Well, after a three-year hiatus here I am again. My mom’s death three years ago last February deeply impacted me in ways that have surprised and dismayed me. For a very long time food simply didn’t taste that good. I could go on about trying to find joy again, and the insatiable hunger that grief leaves. It’s a textbook case of trying to fill the void with food and drink, and yet never finding the deep satisfaction that was once there.
But this is not a site about grief, or despair, or loneliness. It’s about love, and giving, and community.

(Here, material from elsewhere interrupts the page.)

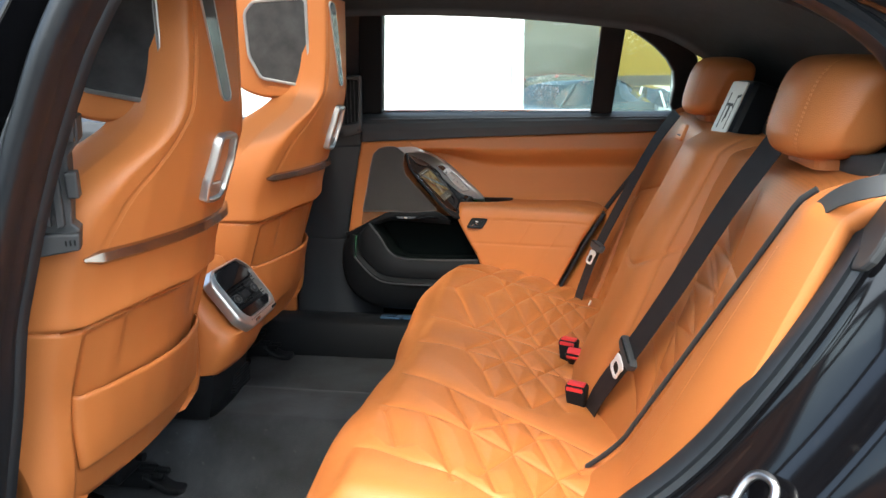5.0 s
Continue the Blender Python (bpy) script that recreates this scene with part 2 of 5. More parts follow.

So, here I am again. Thinking about cooking. Not the everyday cooking that, frankly, is often simple drudgery. I’m talking about pouring over cookbooks for inspiration, and learning about regional foods, and experiencing the connection with people over eating together.
I have started to consider rekindling some aspects of Tavolavila. For one, I’ve become interested in teaching children about food — about the science, the sense of self-reliance (everyone really should be able to prepare some fundamental meals for themselves that do not require a microwave), and the notion of eating with others (good-bye the sad desk salad at work).
Plus, I am looking to build an outdoor kitchen at my mom’s house, which opens a lot of possibilities for Tavolavila dinners there.
It’s going to be slow. I’m not sure what will happen to this site and what it’s new direction will be. Just know that I’m here again.